The recession has also taken a toll on nonprofit agencies that provide assistance to seniors. Many of the agencies have seen revenue decrease by as much as 25 percent over the past year, says Dan Goulet, president and CEO of United Way of Southern Nevada.

“There are seniors who were eligible for services a year or two ago who won’t be eligible a year or two from now,” he says. “The state is shifting its focus on how it allocates dollars for seniors to those who are most at risk. Many seniors will no longer qualify for services because the income guidelines will become more strict.”

Seniors with at least some financial means to pay for services will be expected to take on more of that burden. Tina Gerber-Winn, deputy administrator of the state aging services division, confirmed that her agency must make those hard choices because of the state’s economy.

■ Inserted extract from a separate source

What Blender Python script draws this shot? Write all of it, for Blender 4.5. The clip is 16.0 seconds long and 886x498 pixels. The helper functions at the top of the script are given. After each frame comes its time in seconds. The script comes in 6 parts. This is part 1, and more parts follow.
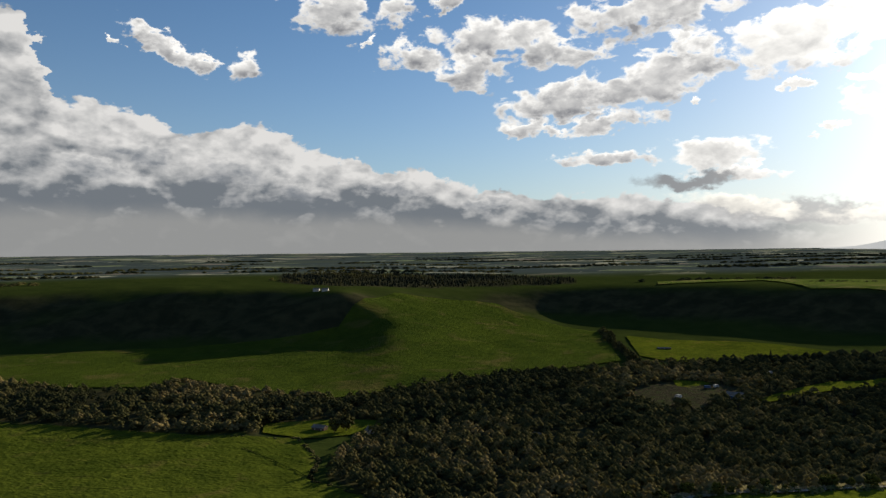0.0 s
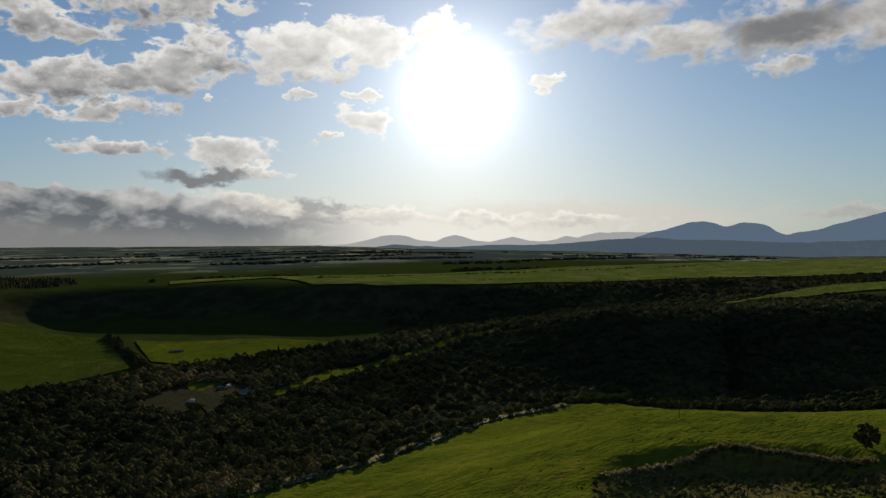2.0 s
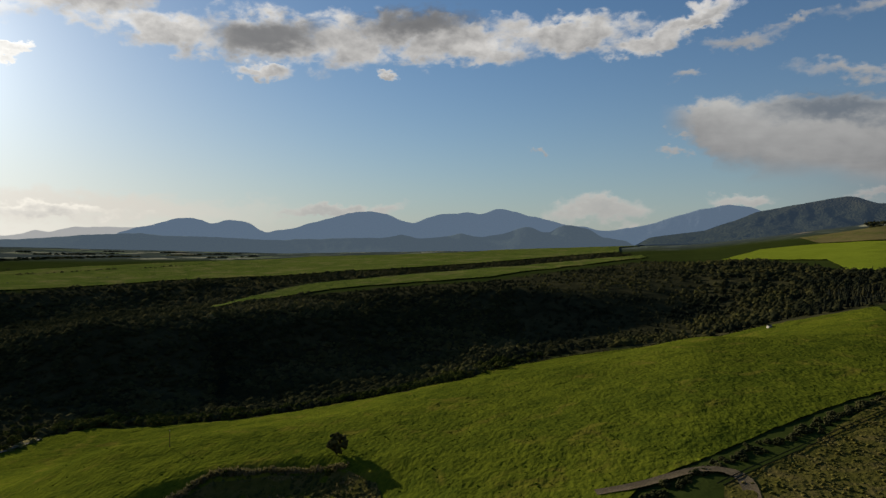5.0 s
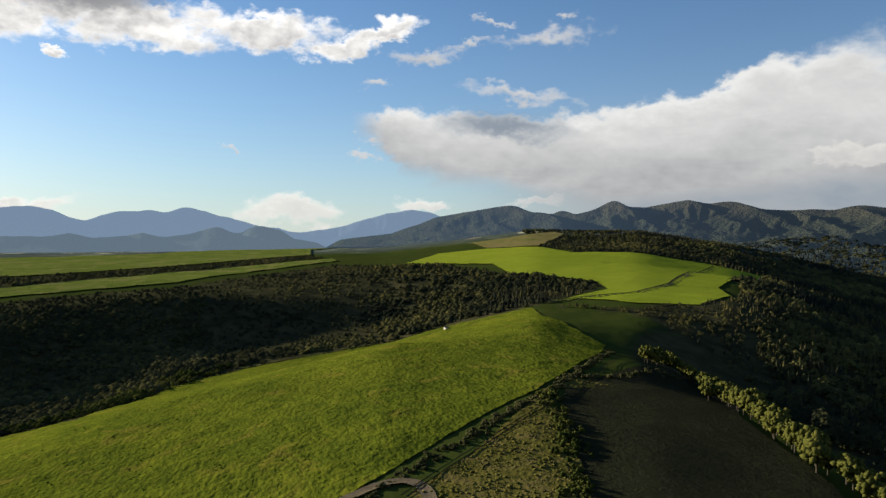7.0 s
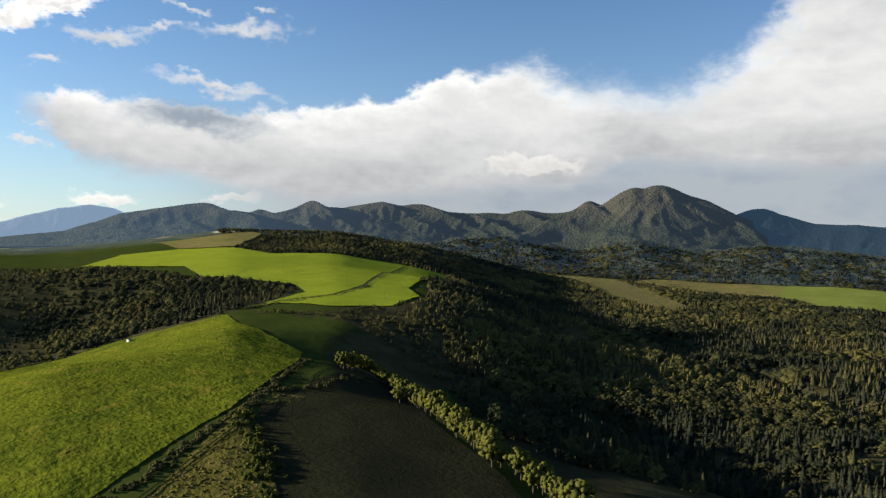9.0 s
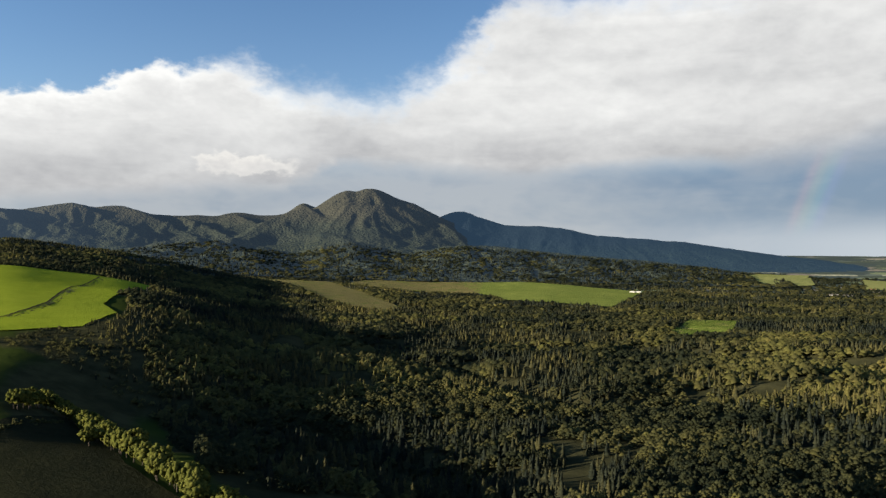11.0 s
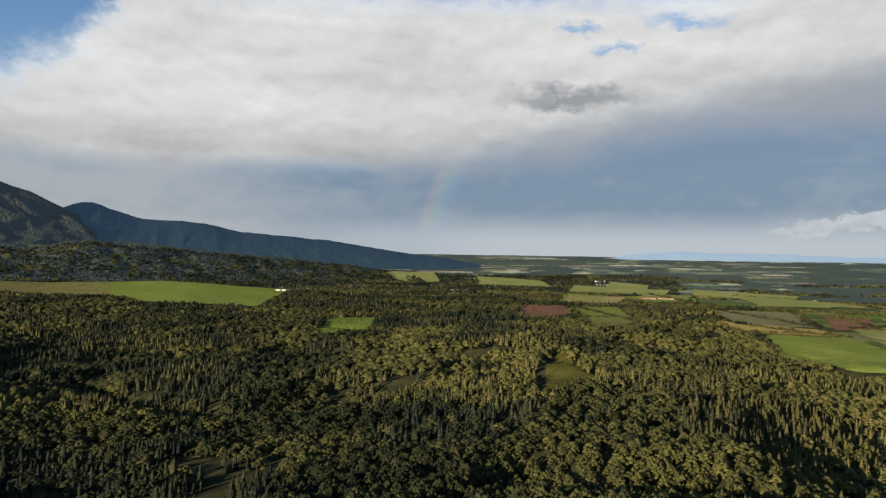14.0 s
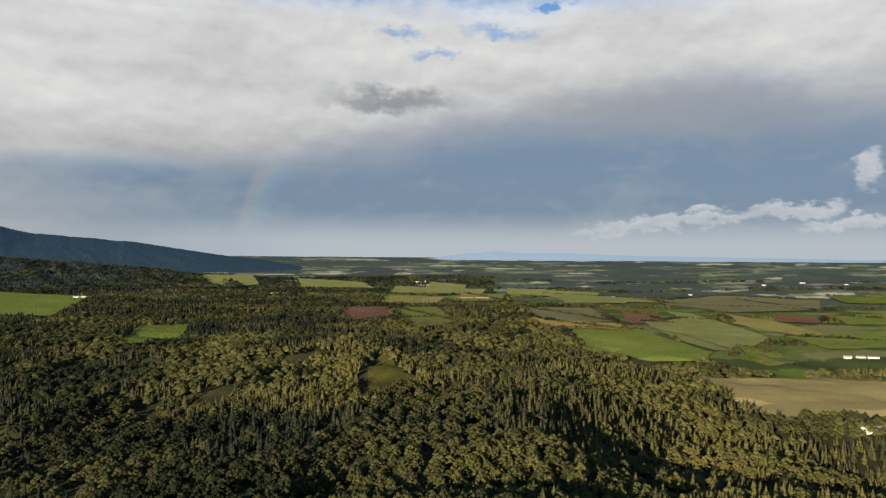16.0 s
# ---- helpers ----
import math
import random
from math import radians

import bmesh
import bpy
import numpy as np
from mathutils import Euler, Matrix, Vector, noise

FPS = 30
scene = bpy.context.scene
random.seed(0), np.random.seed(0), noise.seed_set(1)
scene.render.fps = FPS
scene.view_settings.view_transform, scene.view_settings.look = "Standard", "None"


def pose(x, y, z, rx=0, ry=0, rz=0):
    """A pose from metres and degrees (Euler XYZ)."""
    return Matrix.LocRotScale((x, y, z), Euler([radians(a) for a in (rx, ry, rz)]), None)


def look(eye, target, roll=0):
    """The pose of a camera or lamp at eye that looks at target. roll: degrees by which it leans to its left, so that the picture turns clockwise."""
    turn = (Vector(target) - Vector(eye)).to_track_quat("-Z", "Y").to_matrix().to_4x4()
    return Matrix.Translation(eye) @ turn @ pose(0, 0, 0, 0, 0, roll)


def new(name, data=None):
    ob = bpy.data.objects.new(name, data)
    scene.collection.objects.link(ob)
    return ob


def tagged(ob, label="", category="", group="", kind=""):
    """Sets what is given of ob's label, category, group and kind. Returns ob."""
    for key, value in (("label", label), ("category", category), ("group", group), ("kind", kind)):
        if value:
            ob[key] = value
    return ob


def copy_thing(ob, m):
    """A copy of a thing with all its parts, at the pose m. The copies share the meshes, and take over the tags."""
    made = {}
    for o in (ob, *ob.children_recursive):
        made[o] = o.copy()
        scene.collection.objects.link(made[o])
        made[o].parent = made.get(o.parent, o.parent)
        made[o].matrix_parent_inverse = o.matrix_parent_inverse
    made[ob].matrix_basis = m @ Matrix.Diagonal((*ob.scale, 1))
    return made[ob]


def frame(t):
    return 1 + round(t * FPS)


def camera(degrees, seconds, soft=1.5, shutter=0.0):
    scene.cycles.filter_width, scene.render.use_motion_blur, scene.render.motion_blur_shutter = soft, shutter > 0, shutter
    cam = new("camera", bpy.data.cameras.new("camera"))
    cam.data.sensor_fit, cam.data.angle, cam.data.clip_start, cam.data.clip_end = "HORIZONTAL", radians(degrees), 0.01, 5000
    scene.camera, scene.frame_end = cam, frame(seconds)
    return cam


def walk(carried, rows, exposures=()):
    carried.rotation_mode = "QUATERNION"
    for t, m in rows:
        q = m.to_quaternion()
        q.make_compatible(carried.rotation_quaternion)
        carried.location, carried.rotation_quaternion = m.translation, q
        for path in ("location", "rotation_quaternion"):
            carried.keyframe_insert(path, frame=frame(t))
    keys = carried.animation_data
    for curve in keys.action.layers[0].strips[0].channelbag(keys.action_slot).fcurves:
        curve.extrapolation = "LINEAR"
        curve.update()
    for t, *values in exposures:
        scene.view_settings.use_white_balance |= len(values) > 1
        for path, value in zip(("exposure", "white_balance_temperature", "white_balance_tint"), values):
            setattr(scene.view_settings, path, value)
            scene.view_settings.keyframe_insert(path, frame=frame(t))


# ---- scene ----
from mathutils.geometry import delaunay_2d_cdt

# ---- camera: it climbs over the ridge and turns to the right ----
cam = camera(62.84, 16.0, soft=1.4)


def gaze(x, y, z, bearing, pitch, roll):
    """The flying camera's pose: place, bearing clockwise from +y, pitch up, roll, in degrees."""
    b, p = radians(bearing), radians(pitch)
    ahead = Vector((math.sin(b) * math.cos(p), math.cos(b) * math.cos(p), math.sin(p)))
    eye = Vector((x, y, z))
    return look(eye, eye + ahead, roll)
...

“Over the next 10 years, accessibility to services will be based on a person’s ability to pay,” Gerber-Winn says. “We will have to target the people who are at the highest risk, those who are isolated in rural areas and those people who don’t have caregivers.”

Overwhelmed, unprepared

In July 2008, the Nevada Aging and Disability Services Division painted a bleak picture of programs for seniors over the next decade because of budget crisis, skyrocketing medical costs and the possibility that state services will be “overwhelmed.”

But in many ways they already were.

The agency informed Gibbons that some Nevada seniors are waiting a year for services related to geriatric health and wellness, personal emergency response, caregiver support, home care and mental health. Some are waiting six months for employment or Alzheimer’s diagnostic services, five months for medical equipment and health care products, and four months for nutrition services, respite and support services, and legal assistance.

Demand is substantial for more affordable housing for seniors. This is a tall order in Nevada, because it is one of only seven states with fewer than 28 low-income housing units for every 100 “extremely low-income” families, the Nevada Division of Health Care Policy reported.

Nonprofit Nevada HAND, which builds and manages affordable housing for seniors in Southern Nevada, says the only turnover it sees in its units occurs when a tenant dies. The minimum waiting time is a three months, and it sometimes takes a year.

Michael Mullin, HAND’s founder and president, says there aren’t more affordable units for seniors because they are expensive to build and to subsidize.

“This is a segment of the population that is exploding and we need to figure out how to house them,” Mullin says.

But even if Nevada figures that and other problems out, it would still have to follow through with the necessary action.

“There is a lack of political will to invest in these kind of services, even when they can save money in the long run,” says Assemblywoman Sheila Leslie, D-Reno. “Nevada has had a libertarian philosophy of ‘take care of yourself,’ but we are woefully ill-prepared for the future.”